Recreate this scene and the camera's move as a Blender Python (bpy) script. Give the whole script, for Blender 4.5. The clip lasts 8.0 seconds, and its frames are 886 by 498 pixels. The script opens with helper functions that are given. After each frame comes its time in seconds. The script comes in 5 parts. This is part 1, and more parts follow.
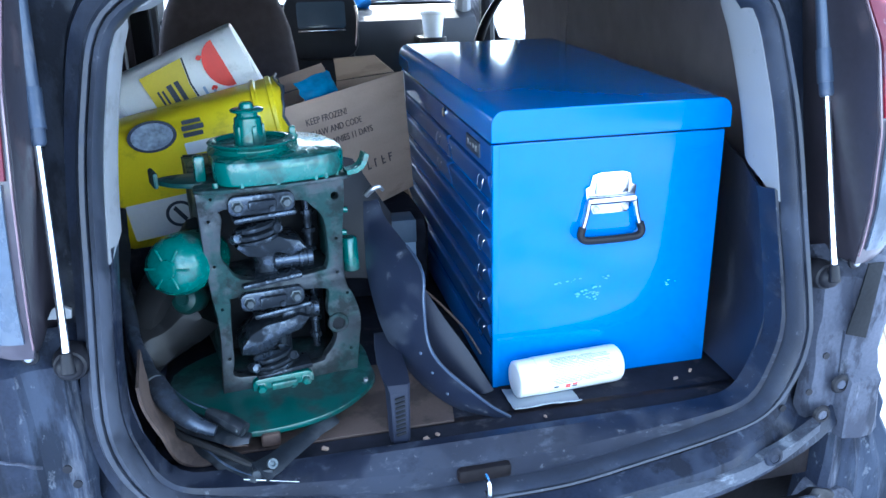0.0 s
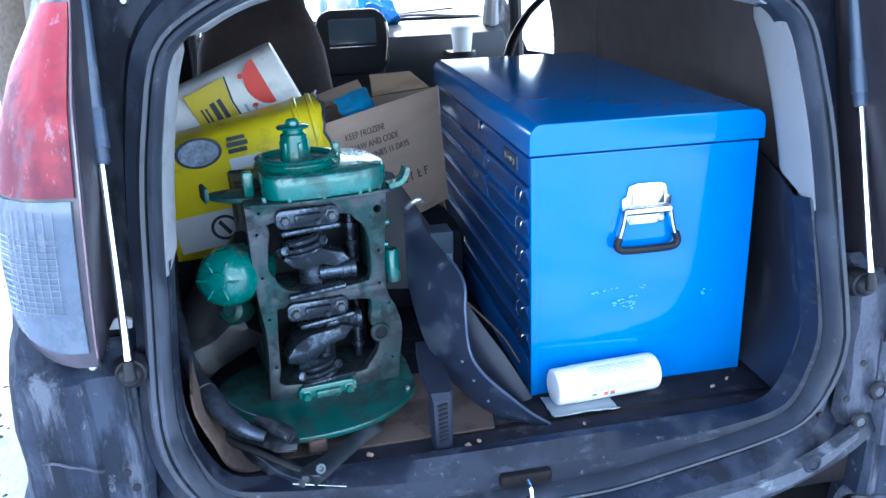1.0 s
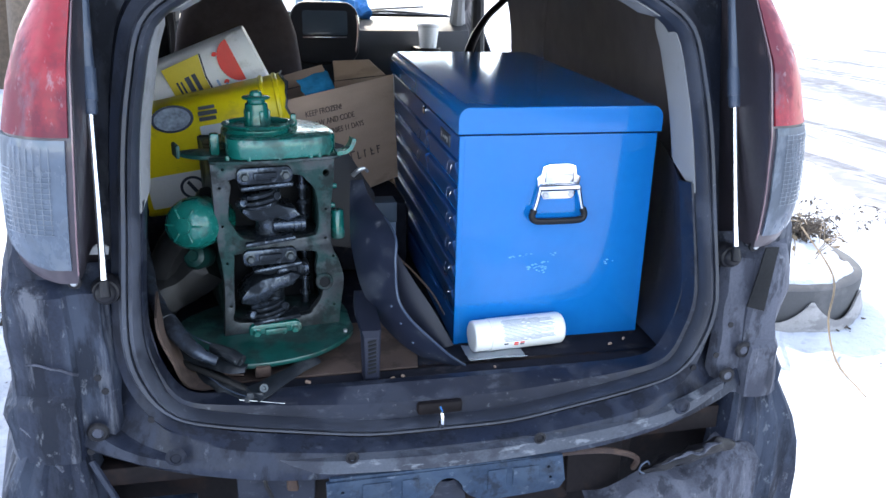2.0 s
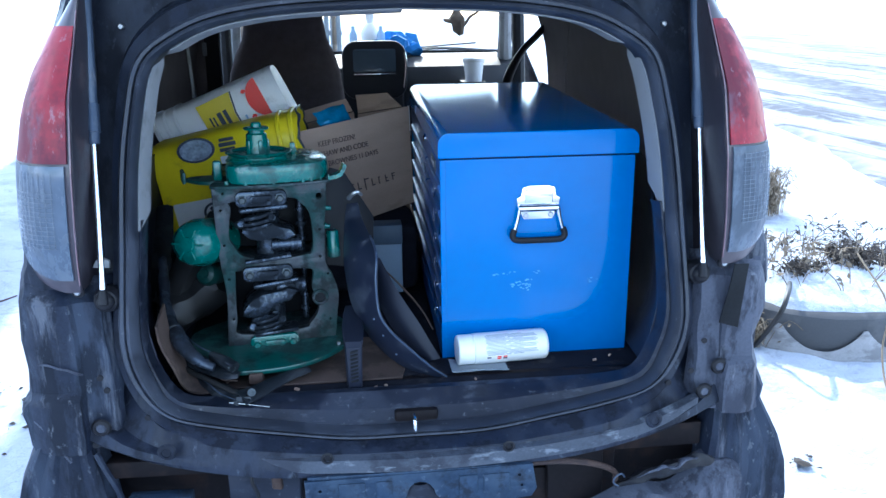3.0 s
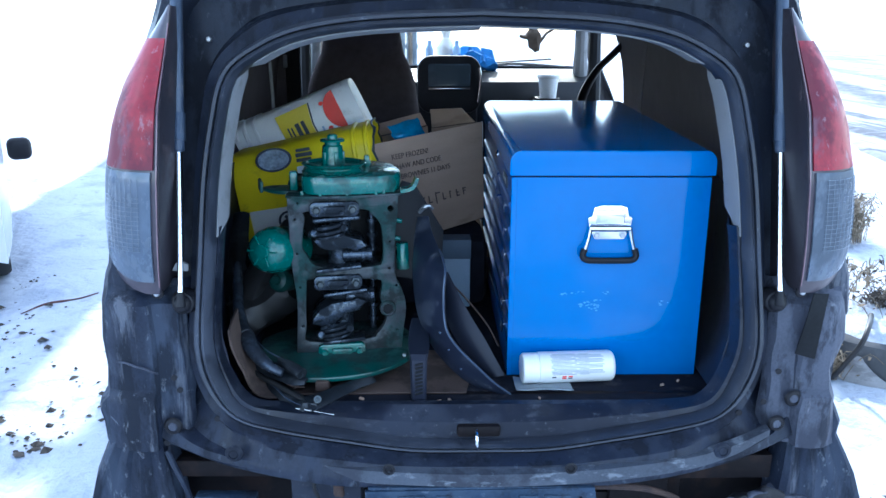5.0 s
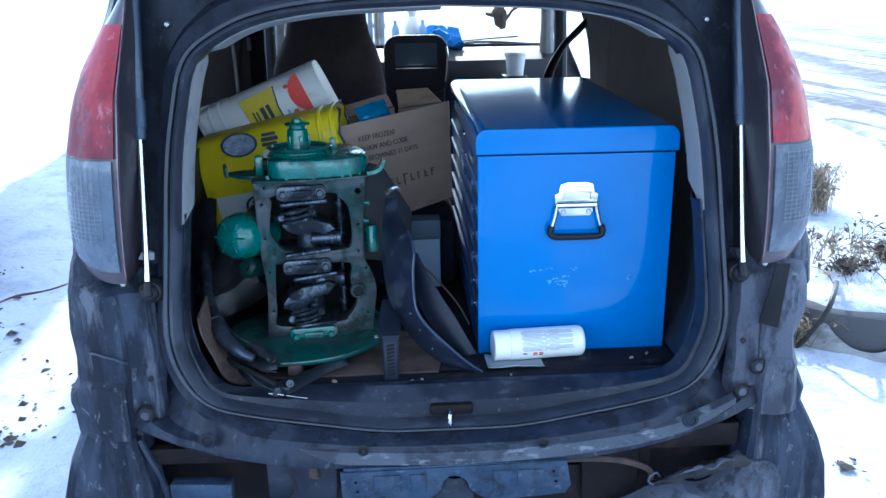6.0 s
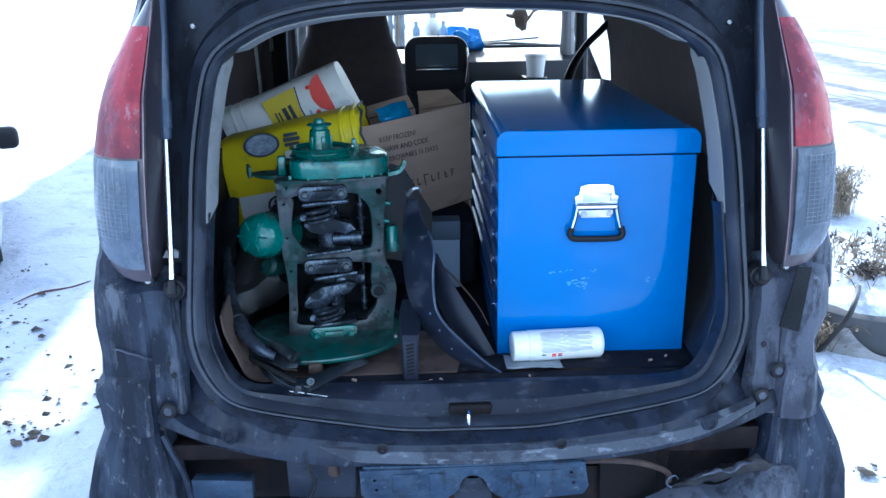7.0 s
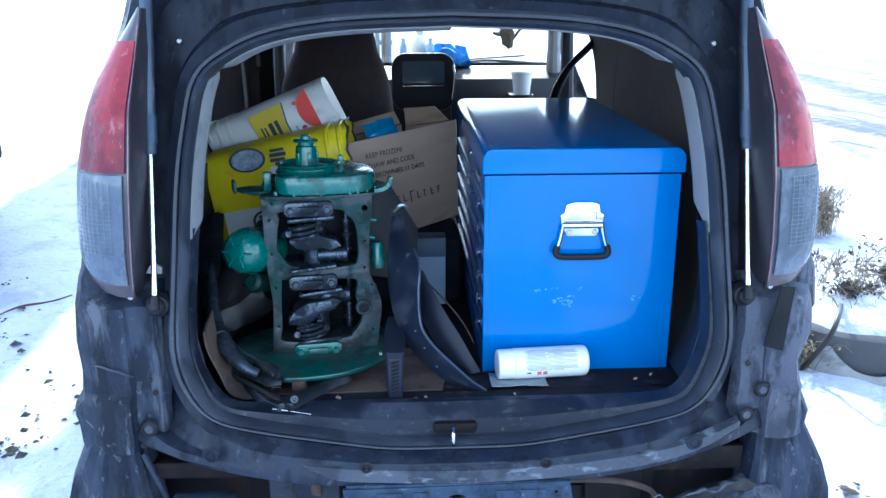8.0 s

━━━━

- **WHAT THE TASK REQUIRES**
Except for the pictures, reproduce every line exactly.

- **THE ANSWER**
Recreate this scene and the camera's move as a Blender Python (bpy) script. Give the whole script, for Blender 4.5. The clip lasts 8.0 seconds, and its frames are 886 by 498 pixels. The script opens with helper functions that are given. After each frame comes its time in seconds. The script comes in 5 parts. This is part 1, and more parts follow.
0.0 s
1.0 s
2.0 s
3.0 s
5.0 s
6.0 s
7.0 s
8.0 s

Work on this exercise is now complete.